** Short exercise **
Locate every line below that contains the word "parts" and copy it.

[Clips as scene scripts]
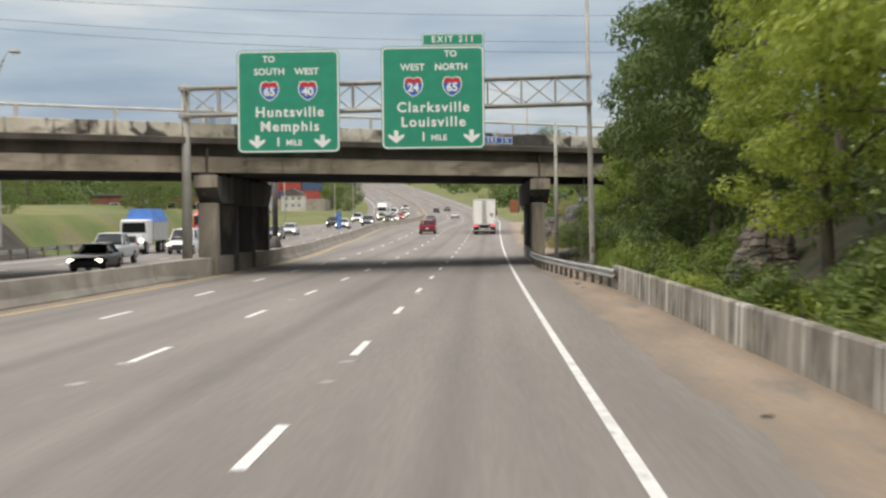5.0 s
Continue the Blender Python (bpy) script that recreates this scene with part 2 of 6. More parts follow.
WALLC = layered(mat("streaked_concrete", (0.275, 0.245, 0.20), (0.205, 0.182, 0.148), 0.92, 0, 1.3, 16.0, 0.4, contrast=0.5, rand=0.05, grime=((0.12, 0.105, 0.085), 0.9, 0.57)), [
    ((0.10, 0.088, 0.07), (0.3, 0.5, 0.8), 0.47, 0.62, 0.85), ((0.58, 0.55, 0.48), (0.3, 1.3, 0.16), 0.57, 0.66, 0.5), ((0.54, 0.51, 0.45), (0.3, 3.2, 0.2), 0.55, 0.615, 0.92),
    ((0.10, 0.088, 0.07), (0.3, 2.6, 0.4), 0.585, 0.70, 0.7), ((0.62, 0.59, 0.53), (0.3, 6.5, 0.5), 0.61, 0.70, 0.5)])
MEDC = layered(mat("median_concrete", (0.36, 0.315, 0.262), (0.285, 0.25, 0.21), 0.9, 0, 0.6, 16.0, 0.3, (1, 0.6, 0.3), grime=((0.21, 0.182, 0.155), 0.5, 0.57)), [
    ((0.19, 0.165, 0.14), (0.5, 0.22, 1.2), 0.52, 0.66, 0.55), ((0.46, 0.41, 0.35), (0.5, 0.5, 0.8), 0.58, 0.68, 0.6), ((0.17, 0.148, 0.125), (0.5, 1.6, 0.3), 0.60, 0.72, 0.4)])
BRIDGEC = layered(mat("weathered_concrete", (0.50, 0.405, 0.30), (0.37, 0.30, 0.225), 0.9, 0, 0.7, 14.0, 0.3, grime=((0.16, 0.13, 0.105), 0.9, 0.60)), [
    ((0.13, 0.11, 0.09), (0.22, 0.22, 0.9), 0.52, 0.66, 0.7), ((0.62, 0.53, 0.42), (0.3, 0.3, 1.6), 0.56, 0.64, 0.5), ((0.10, 0.085, 0.07), (0.8, 0.8, 0.25), 0.59, 0.68, 0.6)])
PARAC = layered(mat("stained_parapet_concrete", (0.72, 0.64, 0.52), (0.55, 0.48, 0.38), 0.9, 0, 0.6, 12.0, 0.3, (1, 1, 0.45)), [
    ((0.26, 0.22, 0.175), (0.5, 0.5, 0.9), 0.49, 0.60, 0.8), ((0.045, 0.04, 0.036), (0.34, 0.34, 0.8), 0.515, 0.585, 0.93), ((0.05, 0.045, 0.04), (1.5, 1.5, 0.3), 0.55, 0.63, 0.8), ((0.78, 0.72, 0.61), (0.7, 0.7, 0.5), 0.60, 0.66, 0.7)])
COLC = layered(mat("pier_concrete", (0.39, 0.33, 0.26), (0.29, 0.245, 0.19), 0.9, 0, 0.8, 14.0, 0.3, (1, 1, 0.25), grime=((0.12, 0.102, 0.085), 1.0, 0.58)), [
    ((0.09, 0.08, 0.07), (0.9, 0.9, 0.22), 0.53, 0.66, 0.7), ((0.42, 0.37, 0.30), (2.2, 2.2, 0.3), 0.60, 0.69, 0.5)])
# Sooty, streaked concrete with the shade under the deck added to its tone.
SHADED_SOOT = layered(mat("sooty_shaded_pier_concrete", (0.13, 0.121, 0.113), (0.075, 0.071, 0.068), 0.9, 0, 0.8, 14.0, 0.3, (1, 1, 0.25)), [
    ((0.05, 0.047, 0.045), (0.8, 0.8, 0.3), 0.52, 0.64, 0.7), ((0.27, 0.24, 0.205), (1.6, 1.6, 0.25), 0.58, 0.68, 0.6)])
# Outer webs and deck: soot stain plus overhang shade, both in the colour.
SHADED_STAIN = mat("shade_toned_stained_girder_concrete", (0.065, 0.055, 0.046), (0.125, 0.105, 0.086), 0.9, 0, 0.6, 12.0, 0.3, (1, 1, 0.4))
# Inner girders: soot and under-deck shade put into one dark tone.
SOFFIT = mat("sooty_shaded_girder_concrete", (0.088, 0.09, 0.096), (0.056, 0.058, 0.063), 0.9, 0, 0.7, 12.0, 0.3)
WHITEP = mat("white_road_paint", (0.74, 0.73, 0.70), (0.58, 0.57, 0.55), 0.7, 0, 3.0, 26.0, 0.2, grime=((0.30, 0.29, 0.28), 5.0, 0.57))
YELLOWP = mat("faded_yellow_paint", (0.60, 0.44, 0.17), (0.45, 0.36, 0.20), 0.75, 0, 2.0, 26.0, 0.2, grime=((0.28, 0.26, 0.23), 3.0, 0.56))
ROCK = mat("grey_limestone", (0.20, 0.187, 0.178), (0.088, 0.083, 0.08), 0.95, 0, 1.4, 9.0, 0.9, (1, 1, 2.2), dist=0.06, rand=0.5, grime=((0.06, 0.06, 0.055), 1.6, 0.53))
BROWNROCK = mat("brown_weathered_stone", (0.235, 0.19, 0.15), (0.10, 0.082, 0.068), 0.95, 0, 1.2, 8.0, 0.9, (1, 1, 2.0), dist=0.08, rand=0.5, grime=((0.045, 0.045, 0.03), 0.9, 0.5))
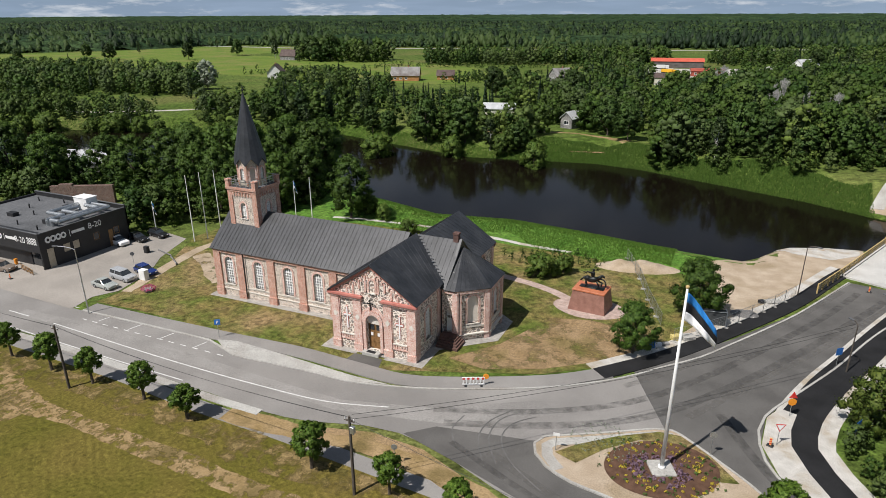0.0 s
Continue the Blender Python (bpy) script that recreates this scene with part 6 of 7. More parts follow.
grow("woods_east", W_EAST, 6.2, 9, 19, 520, 0.034, 46, "dense mixed wood on the far bank", 0.08)
grow("woods_west", W_WEST, 8, 8, 16, 300, 0.046, 26, "dense broadleaf wood west of the village", 0.1)
grow("woods_bank", W_BANK, 5.2, 5, 11, 420, 0.055, 18, "thicket on the far river bank", 0.0)
grow("woods_bank_low", W_BANK2, 6.0, 6, 11, 420, 0.055, 18, "clump of trees by the far lane", 0.0)
grow("woods_bank_high", W_BANK3, 6.4, 7, 13, 420, 0.052, 18, "trees along the far river bank", 0.1)
grow("woods_garden", W_GARD, 8.5, 7, 13, 420, 0.054, 20, "loose trees round the village gardens", 0.15)
grow("woods_orchard", W_GARD2, 7.5, 7, 12, 420, 0.054, 20, "orchard trees by the log house", 0.15)
grow("woods_shore", W_MID1, 6.6, 8, 14, 460, 0.05, 22, "tall trees on the far shore", 0.05)
grow("woods_shore_low", W_MID2, 6.4, 7, 12, 460, 0.05, 22, "round trees on the far shore", 0.05)
grow("woods_middle", W_MID3, 7.2, 7, 15, 460, 0.05, 22, "trees along the gardens by the river", 0.12)
grow("woods_sheds", W_MID4, 7.2, 9, 16, 420, 0.042, 30, "trees between the village sheds", 0.25)
grow("woods_row", W_ROW, 7.5, 10, 17, 180, 0.06, 18, "row of trees along the far meadow", 0.1)
grow("woods_belt", W_BELT, 9.5, 7, 12, 140, 0.07, 14, "belt of trees round the works yard", 0.1)
grow("woods_hedge", W_HEDGE, 7, 2, 4.5, 90, 0.1, 8, "low hedge bushes on the far meadow", 0.0)
grow("grove_lane", [(-131, 125), (-111, 124), (-119, 154), (-170, 208), (-185, 202)], 7.5, 9, 15, 380, 0.044, 28, "dark trees beside the far lane", 0.1)
grow("grove_meadow", [(-183, 211), (-165, 228), (-151, 233), (-129, 230), (-164, 262), (-200, 275), (-225, 274)], 8.5, 8, 14, 320, 0.046, 26, "loose trees on the village meadow", 0.15)
grow("conifer_band", [(-126, 196), (-117, 215), (-90, 232), (-66, 229), (-78, 214), (-100, 197), (-116, 185)], 5.2, 6, 11, 320, 0.046, 24, "dark band of conifers below the log house", 0.55)
grow("grove_yard", [(-42, 266), (-19, 261), (-7, 290), (-4, 326), (-32, 400), (-61, 426), (-59, 352)], 8.5, 8, 15, 260, 0.05, 24, "trees beside the works yard", 0.15)
grow("grove_villa", [(30, 331), (54, 376), (85, 412), (112, 396), (137, 378), (135, 313), (103, 285), (70, 298)], 8.0, 8, 13, 280, 0.048, 24, "tall trees below the villa", 0.15)
grow("row_works", [(0, 527), (20, 560), (68, 565), (89, 600), (144, 592), (135, 506), (90, 475), (54, 514), (21, 500)], 9.0, 9, 15, 150, 0.065, 16, "row of trees behind the works", 0.1)
grow("grove_road", [(136, 410), (161, 429), (163, 366), (230, 400), (220, 500), (160, 508)], 9.0, 9, 15, 160, 0.06, 16, "trees beyond the croft", 0.3)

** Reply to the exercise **
Continue the Blender Python (bpy) script that recreates this scene with part 2 of 6. More parts follow.
Continue the Blender Python (bpy) script that recreates this scene with part 6 of 7. More parts follow.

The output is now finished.